I’ve frequently noted that Hindenburg “Omens” in their commonly presented form (NYSE new highs and new lows both greater than 2.5% of issues traded) appear so frequently that they have very little practical use, especially when they occur as single instances. While a large number of simultaneous new highs and new lows is indicative of some amount of internal dispersion across individual stocks, this situation often occurs in markets that have been somewhat range-bound.
Still, when we think of market “internals,” the number of new highs and new lows can contribute useful information. To expand on the vocabulary we use to talk about internals, “leadership” typically refers to the number of stocks achieving new highs and new lows; “breadth” typically refers to the number of stocks advancing versus declining in a given day or week; and “participation” typically refers to the percentage of stocks that are advancing or declining in tandem with the major indices.
The original basis for the Hindenburg signal traces back to the “high-low logic index” that Norm Fosback created in the 1970’s. Jim Miekka introduced the Hindenburg as a daily rather than weekly measure, Kennedy Gammage gave it the ominous name, and Peter Eliades later added several criteria to reduce the noise of one-off signals, requiring additional confirmation that amounts to a requirement that more than one signal must emerge in the context of an advancing market with weakening breadth.
Those refinements substantially increase the usefulness of Hindenburg Omens, but they still emerge too frequently to identify decisive breakdowns in market internals. However, one could reasonably infer a very unfavorable signal about market internals if leadership, breadth, and participation were all uniformly negative at a point where the major indices were still holding up. Indeed, that’s exactly the situation in which a Hindenburg Omen becomes ominous. The chart below identifies the small handful of instances in the past two decades when this has been true.
While the measures of market internals that we use in practice are far more comprehensive, the evidence from leadership, breadth and participation above provides a fairly obvious signal of internal dispersion in the market. In our view, that dispersion is a strong indication that investors are shifting toward greater risk aversion. In an obscenely overvalued market with razor-thin risk premiums, a shift in the risk-preferences of investors has historically been the central feature that distinguishes a bubble from a collapse.

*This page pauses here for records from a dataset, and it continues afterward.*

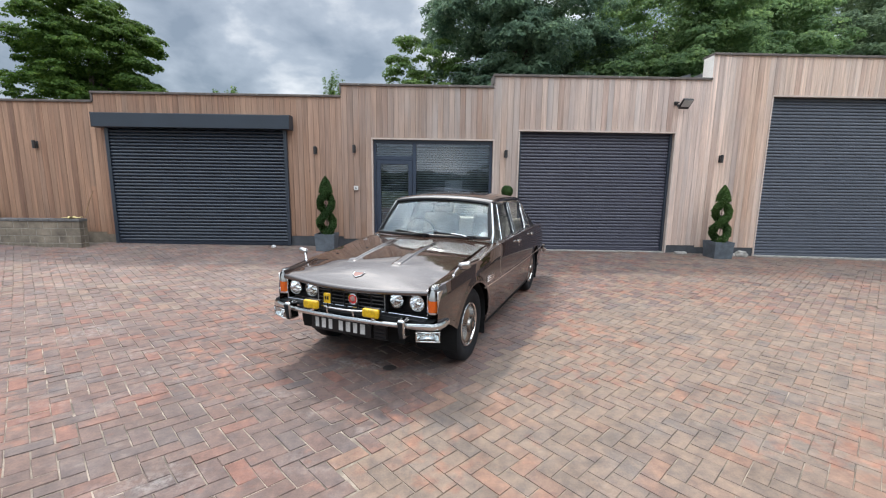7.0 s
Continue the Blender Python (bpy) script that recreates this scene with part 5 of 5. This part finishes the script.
def build_pavers():
    U, ang = 0.0984, radians(41.6)
    ox, oy = -0.168, 1.455
    ca, sa = math.cos(ang), math.sin(ang)
    r = np.random.RandomState(9)
    c, drop = 0.0022, 0.0050

    def verts(w, h, g):
        return np.array([(g, g, -drop), (w - g, g, -drop), (w - g, h - g, -drop), (g, h - g, -drop), (g + c, g + c, 0), (w - g - c, g + c, 0), (w - g - c, h - g - c, 0), (g + c, h - g - c, 0)])

    def spread(x):
        """The old batch was laid with wider joints."""
        return x + 0.105 * np.minimum(0.0, x + 0.05)
    F1 = np.array([(4, 5, 6, 7), (0, 1, 5, 4), (1, 2, 6, 5), (2, 3, 7, 6), (3, 0, 4, 7)])
    one = {}
    for key, (w, h) in {"a": (2 * U, U), "b": (U, 2 * U)}.items():
        for old, mat in ((False, MAT_PAVER_ONE), (True, MAT_PAVER_DARK_ONE)):
            me = bpy.data.meshes.new("paver")
            me.from_pydata([tuple(q) for q in verts(w, h, 0.0028 if old else 0.0017)], [], [tuple(int(k) for k in f) for f in F1])
            me.materials.append(mat)
            one[key, old] = me
    sheets = {False: ([], []), True: ([], [])}
    singles = 0
    R = 190
    for i in range(-R, R):
        for j in range(-R, R):
            k = (i + j) % 4
            if k == 0:
                w, h, key = 2 * U, U, "a"
            elif k == 2:
                w, h, key = U, 2 * U, "b"
            else:
                continue
            px, py = ox + ca * i * U - sa * j * U, oy + sa * i * U + ca * j * U
            if not (-10.6 < px < 12.5 and -9.4 < py < 8.82):
                continue
            if spread(px) < -7.0 and py > 8.12:
                continue
            cx, cy = px + ca * w / 2 - sa * h / 2, py + sa * w / 2 + ca * h / 2
            old = min(a * spread(cx) + b * cy - d for a, b, d in SEAM) < r.uniform(-0.03, 0.03)
            if cy > 4.5 and r.rand() < 0.25:
                old = not old
            rough = 1.5 if old else 1.0
            dz, tx, ty = (float(np.clip(r.normal(0, q) * rough, -1.6 * q, 1.8 * q)) for q in (0.0009, 0.006, 0.006))
            if -0.2 < px < 2.2 and 1.3 < py < 3.6 and singles < 300:
                ob = new("paver", one[key, old])
                ob.parent = GROUND
                ob.matrix_local = Matrix.LocRotScale((px, py, lie(px, py) + dz), Euler((tx, ty, ang + r.normal(0, 0.006 * rough))), None)
                singles += 1
                continue
            q = verts(w, h, 0.0028 if old else 0.0017)
            q[:, :2] += r.normal(0, 0.0011 * rough, (8, 2)) + r.normal(0, 0.0007 * rough, (1, 2))
            q[4:, 2] += r.normal(0, 0.0007 * rough, 4)
            x, y = px + ca * q[:, 0] - sa * q[:, 1], py + sa * q[:, 0] + ca * q[:, 1]
            sx = float(spread(cx))
            zx, zy = (lie(sx + 0.05, cy) - lie(sx - 0.05, cy)) * 10, (lie(sx, cy + 0.05) - lie(sx, cy - 0.05)) * 10
            z = lie(sx, cy) + (zx + tx) * (x - cx) + (zy + ty) * (y - cy) + q[:, 2] + dz
            allV, allF = sheets[old]
            allF.append(F1 + 8 * len(allV))
            allV.append(np.stack([spread(x), y, z], 1))
    for old, mat, label in ((False, MAT_PAVER, "buff, pink and grey clay pavers in herringbone"), (True, MAT_PAVER_DARK, "dark red and grey clay pavers with sandy joints")):
        allV, allF = sheets[old]
        tagged(np_mesh("paving", np.concatenate(allV), np.concatenate(allF), mat, GROUND), label, "", "", "stuff")


build_pavers()
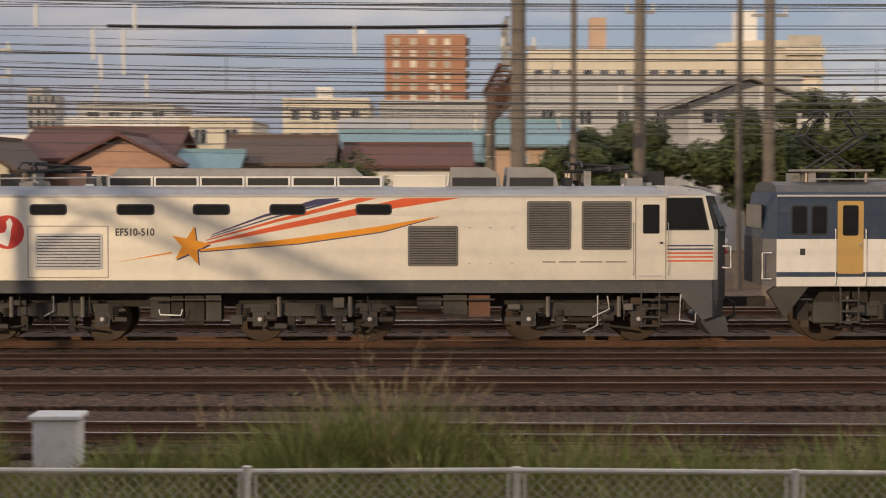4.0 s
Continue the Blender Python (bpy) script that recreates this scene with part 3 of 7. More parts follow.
for i in range(5):
    x = 56.7 + 0.1 * i
    part("cable", bm_path(B(), [(G2 - 0.2, 57.0 - 0.06 * i, 0.0), (G2 - 0.3, 56.9, 2.2), (G2 - 0.5 + cable_rng.uniform(-0.3, 0.2), 56.6 + cable_rng.uniform(-0.5, 0.5), 3.6), (G2 - 0.3, 56.8, 5.4), (G2 - 0.4 * i + 0.6, 56.5, 6.6)], 0.04, 5), M["wire_thick"], gantry2)


def single_pole(x, y, h, r, label, m="concrete", arms=()):
    t = thing("line_pole", label, "pole", "line poles")
    concrete_pole(t, x, y, h, r, m, bands=False, n=10)
    for z, w in arms:
        a = part("crossarm", box(x - w, x + w, y - 0.05, y + 0.05, z - 0.05, z + 0.05), M["galv"], t)
        for s in (-0.85, 0.85):
            bm = B()
            bm_tube(bm, (x + s * w, y, z + 0.05), (x + s * w, y, z + 0.3), 0.05, 6, 0.03)
            part("insulator", bm, M["insul"], a)
    return t


single_pole(2.3, 46.5, 11.5, 0.21, "thick weathered concrete pole behind the train", "concrete_dk", [(7.4, 0.5)])
single_pole(14.6, 52.0, 8.05, 0.23, "concrete pole with a small bracket behind the train", "concrete_dk", [(7.75, 0.7)])
single_pole(18.3, 52.0, 8.2, 0.2, "concrete pole with a cluster of insulators on top", "concrete_dk", [(8.0, 0.45), (8.9, 0.4)])
single_pole(5.1, 62.0, 13.0, 0.12, "slim dark pole among the overhead wires", "concrete_dk")
single_pole(6.8, 56.0, 13.0, 0.19, "brown weathered pole in front of dark trees", "concrete_dk", [(9.3, 0.5)])
single_pole(11.2, 62.0, 13.0, 0.12, "slim dark pole among the overhead wires", "concrete_dk")
single_pole(11.1, 56.0, 13.0, 0.19, "brown weathered pole in front of dark trees", "concrete_dk", [(9.2, 0.6)])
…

In my view, dismal market returns over the coming decade are baked in the cake as a result of extreme overvaluation at present. An improvement in market internals, however, would reduce the immediacy of our downside concerns. While a decision by the Federal Reserve to postpone the first interest rate hike might prompt a shift to more risk-seeking speculation, this outcome is not assured. The key indicator of risk-seeking would still be the behavior of market internals directly, not the words or behavior of the Fed. So we remain focused on market internals. In any event, waiting to normalize monetary policy may defer, but cannot avoid, a market collapse that is already baked in the cake. The Fed has only encouraged the completion of the current market cycle to begin from a more extreme peak. As we saw in 2000-2002 and again in 2007-2009, until and unless investors shift toward risk-seeking, as evidenced by the behavior of market internals, monetary easing may have little effect in slowing down a collapse.